(Rows from a dataset)
— Start —

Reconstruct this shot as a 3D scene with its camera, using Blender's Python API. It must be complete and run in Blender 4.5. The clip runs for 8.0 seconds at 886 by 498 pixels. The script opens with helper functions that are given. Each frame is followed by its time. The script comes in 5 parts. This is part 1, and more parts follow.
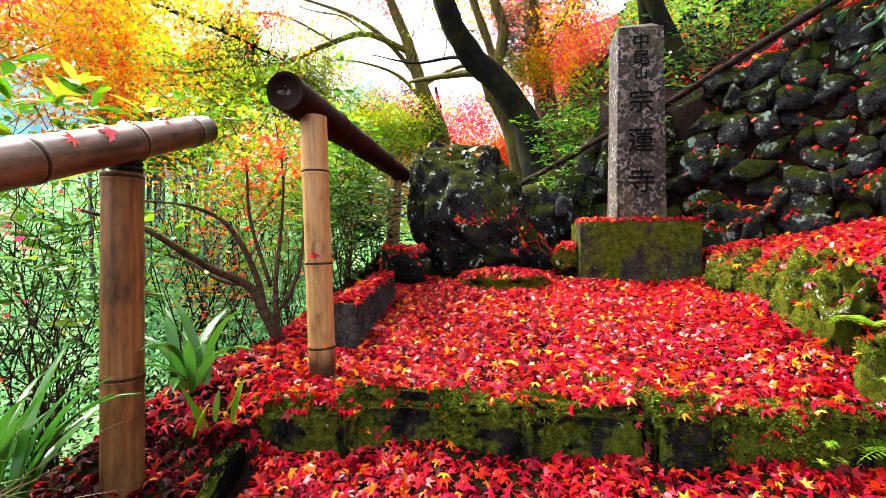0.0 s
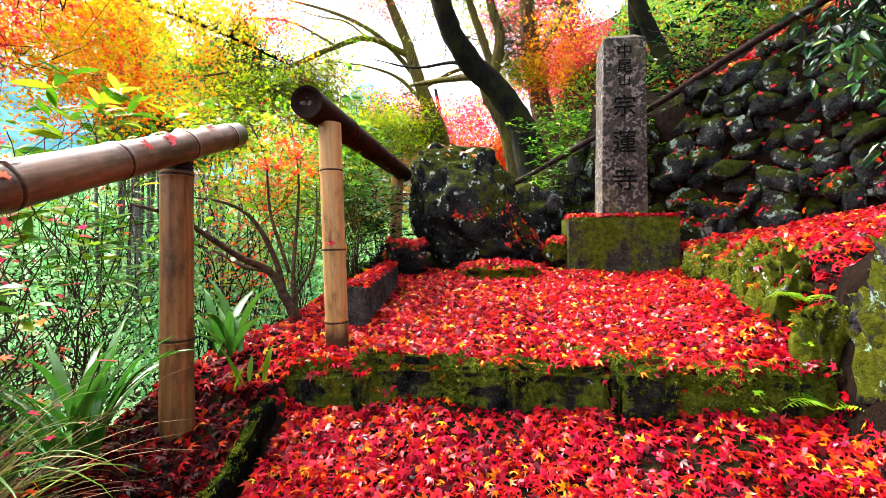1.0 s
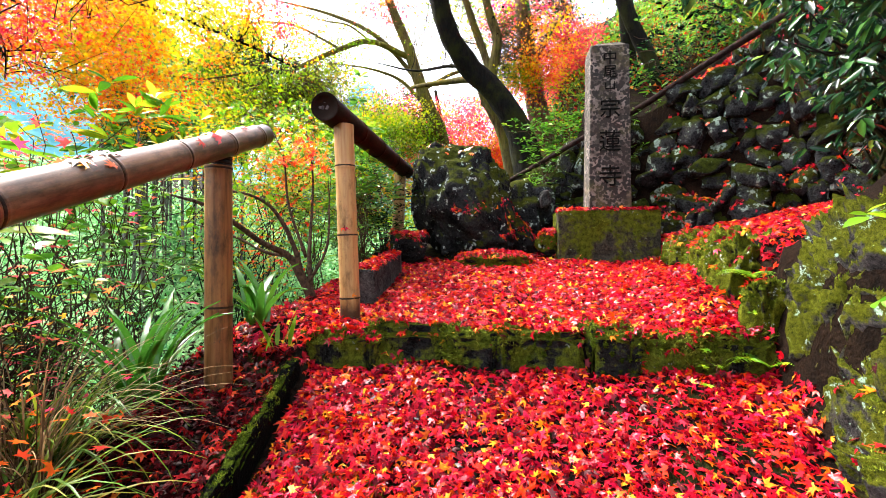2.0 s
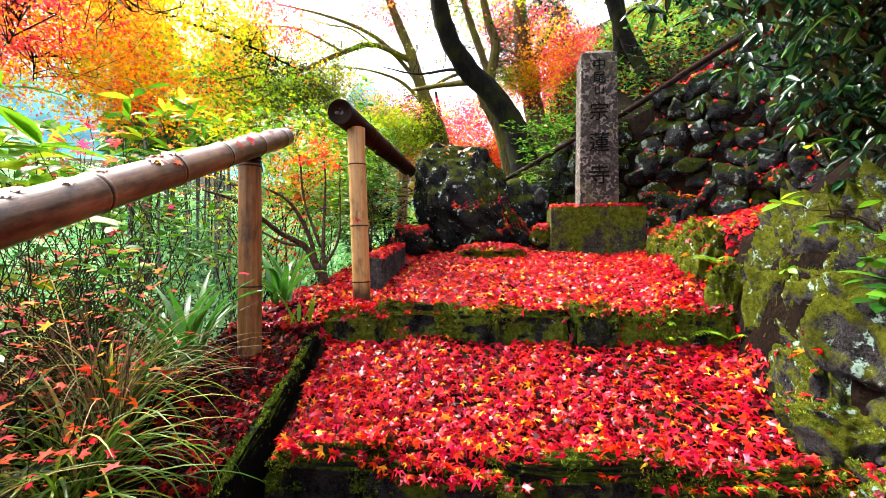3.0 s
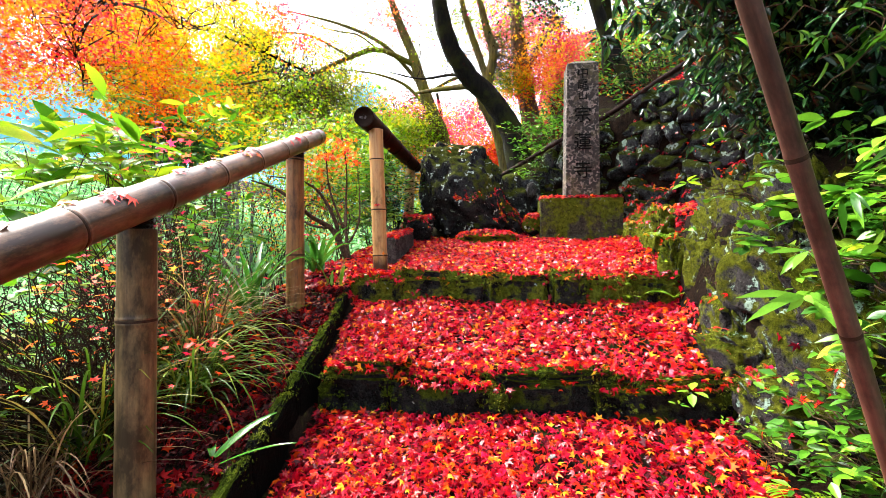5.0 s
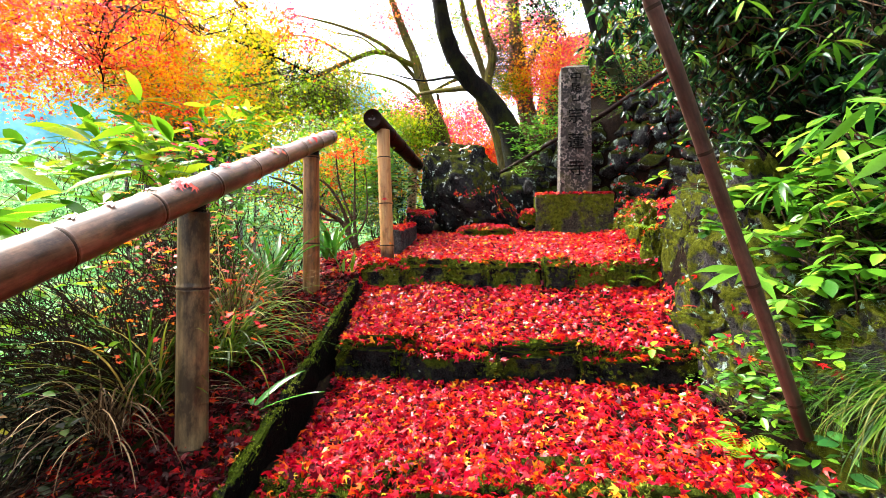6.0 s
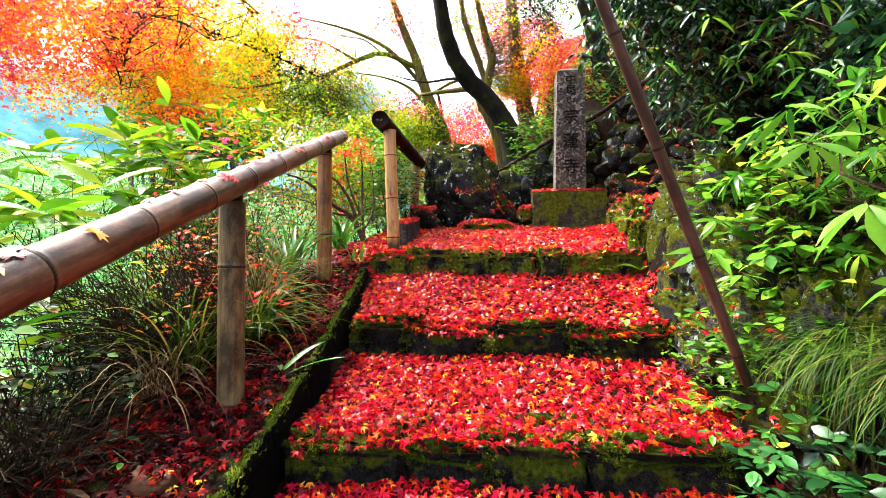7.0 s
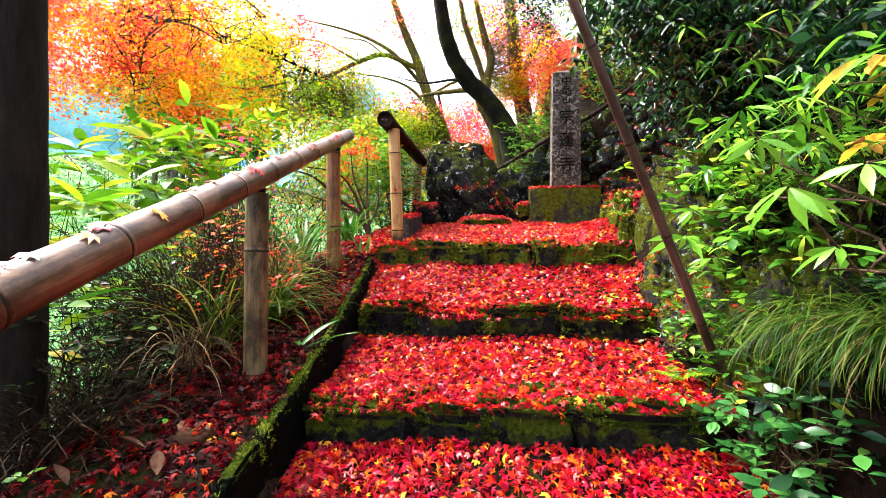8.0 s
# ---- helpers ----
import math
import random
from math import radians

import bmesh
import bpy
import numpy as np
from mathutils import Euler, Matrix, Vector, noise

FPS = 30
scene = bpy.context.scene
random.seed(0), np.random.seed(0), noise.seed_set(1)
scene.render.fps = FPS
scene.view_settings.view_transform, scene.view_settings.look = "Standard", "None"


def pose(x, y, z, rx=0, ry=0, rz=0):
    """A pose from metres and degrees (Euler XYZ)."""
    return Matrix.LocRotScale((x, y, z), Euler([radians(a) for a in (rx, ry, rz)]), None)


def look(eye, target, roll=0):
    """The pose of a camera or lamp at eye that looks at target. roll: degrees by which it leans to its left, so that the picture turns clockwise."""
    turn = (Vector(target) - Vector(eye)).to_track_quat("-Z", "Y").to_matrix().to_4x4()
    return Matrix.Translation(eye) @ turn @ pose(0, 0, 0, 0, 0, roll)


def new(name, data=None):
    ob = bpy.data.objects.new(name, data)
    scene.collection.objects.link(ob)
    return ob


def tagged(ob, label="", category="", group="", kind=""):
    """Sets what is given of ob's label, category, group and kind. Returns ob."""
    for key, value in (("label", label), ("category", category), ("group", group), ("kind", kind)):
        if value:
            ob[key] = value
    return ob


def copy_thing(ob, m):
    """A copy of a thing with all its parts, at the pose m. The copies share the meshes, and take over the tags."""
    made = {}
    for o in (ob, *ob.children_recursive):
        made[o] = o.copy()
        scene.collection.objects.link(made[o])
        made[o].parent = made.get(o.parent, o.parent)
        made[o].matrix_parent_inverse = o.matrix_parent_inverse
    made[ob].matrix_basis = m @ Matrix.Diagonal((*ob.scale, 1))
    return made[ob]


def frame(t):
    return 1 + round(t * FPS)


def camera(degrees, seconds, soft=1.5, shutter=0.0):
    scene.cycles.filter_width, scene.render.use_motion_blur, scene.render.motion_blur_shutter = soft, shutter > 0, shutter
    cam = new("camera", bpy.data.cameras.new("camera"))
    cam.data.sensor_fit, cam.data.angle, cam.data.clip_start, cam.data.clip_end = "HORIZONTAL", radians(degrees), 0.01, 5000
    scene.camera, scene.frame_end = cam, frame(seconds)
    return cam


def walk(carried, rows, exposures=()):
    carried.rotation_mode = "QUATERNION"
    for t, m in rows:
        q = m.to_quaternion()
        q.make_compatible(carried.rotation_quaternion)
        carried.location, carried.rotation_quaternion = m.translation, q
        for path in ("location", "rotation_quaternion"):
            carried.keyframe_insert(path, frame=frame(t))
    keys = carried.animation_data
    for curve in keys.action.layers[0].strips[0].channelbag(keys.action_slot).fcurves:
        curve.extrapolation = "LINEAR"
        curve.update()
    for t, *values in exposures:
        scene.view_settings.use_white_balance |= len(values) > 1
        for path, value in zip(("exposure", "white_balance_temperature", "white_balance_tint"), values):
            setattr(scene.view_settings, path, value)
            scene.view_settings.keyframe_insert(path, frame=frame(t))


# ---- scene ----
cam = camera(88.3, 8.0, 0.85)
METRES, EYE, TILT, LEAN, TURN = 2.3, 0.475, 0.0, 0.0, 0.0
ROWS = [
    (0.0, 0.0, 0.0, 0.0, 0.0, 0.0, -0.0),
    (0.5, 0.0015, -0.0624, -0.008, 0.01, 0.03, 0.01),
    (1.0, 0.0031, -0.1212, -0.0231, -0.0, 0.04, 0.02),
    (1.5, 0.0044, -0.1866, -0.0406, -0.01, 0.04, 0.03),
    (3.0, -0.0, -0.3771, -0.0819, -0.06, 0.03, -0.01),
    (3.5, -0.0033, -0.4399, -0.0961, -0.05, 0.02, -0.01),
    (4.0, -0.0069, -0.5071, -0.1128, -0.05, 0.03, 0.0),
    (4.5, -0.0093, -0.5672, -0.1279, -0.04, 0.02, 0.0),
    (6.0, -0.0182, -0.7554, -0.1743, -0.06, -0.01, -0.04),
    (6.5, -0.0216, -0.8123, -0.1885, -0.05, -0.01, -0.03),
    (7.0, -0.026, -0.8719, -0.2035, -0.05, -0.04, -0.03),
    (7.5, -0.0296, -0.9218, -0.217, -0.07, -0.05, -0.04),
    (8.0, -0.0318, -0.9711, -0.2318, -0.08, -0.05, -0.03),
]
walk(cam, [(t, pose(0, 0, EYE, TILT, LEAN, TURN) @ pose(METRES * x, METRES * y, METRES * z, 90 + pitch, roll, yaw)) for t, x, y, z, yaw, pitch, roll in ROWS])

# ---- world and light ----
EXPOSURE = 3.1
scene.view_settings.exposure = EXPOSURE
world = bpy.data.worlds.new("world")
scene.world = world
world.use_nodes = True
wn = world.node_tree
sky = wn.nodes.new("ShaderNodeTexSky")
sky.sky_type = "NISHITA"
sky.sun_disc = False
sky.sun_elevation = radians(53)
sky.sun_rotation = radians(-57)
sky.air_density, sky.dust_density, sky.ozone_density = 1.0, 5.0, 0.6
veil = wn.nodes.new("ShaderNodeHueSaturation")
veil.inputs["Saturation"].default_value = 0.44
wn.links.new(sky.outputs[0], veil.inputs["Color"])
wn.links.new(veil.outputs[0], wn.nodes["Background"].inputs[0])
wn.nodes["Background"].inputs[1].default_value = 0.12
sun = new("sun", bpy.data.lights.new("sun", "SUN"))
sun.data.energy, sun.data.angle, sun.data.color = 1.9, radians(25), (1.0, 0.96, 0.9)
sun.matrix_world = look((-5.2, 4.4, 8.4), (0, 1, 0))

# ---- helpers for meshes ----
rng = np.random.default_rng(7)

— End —
— Start —

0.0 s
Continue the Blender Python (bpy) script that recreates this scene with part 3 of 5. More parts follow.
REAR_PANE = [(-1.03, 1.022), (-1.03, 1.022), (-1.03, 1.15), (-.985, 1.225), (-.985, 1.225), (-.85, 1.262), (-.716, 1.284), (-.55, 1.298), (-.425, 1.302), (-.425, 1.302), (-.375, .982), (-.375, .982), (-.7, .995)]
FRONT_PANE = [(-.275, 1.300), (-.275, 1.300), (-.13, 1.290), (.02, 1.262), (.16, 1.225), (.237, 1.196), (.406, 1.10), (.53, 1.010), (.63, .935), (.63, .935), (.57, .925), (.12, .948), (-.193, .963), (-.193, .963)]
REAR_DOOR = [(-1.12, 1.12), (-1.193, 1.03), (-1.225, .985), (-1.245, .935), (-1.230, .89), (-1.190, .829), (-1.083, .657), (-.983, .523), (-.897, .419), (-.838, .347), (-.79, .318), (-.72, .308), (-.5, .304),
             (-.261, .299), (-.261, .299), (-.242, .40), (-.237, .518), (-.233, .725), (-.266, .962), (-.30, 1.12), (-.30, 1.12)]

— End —

**What the exercise asks**
Going through the records above, state how many lines carry "this", with no other text.

**Response to the exercise**
2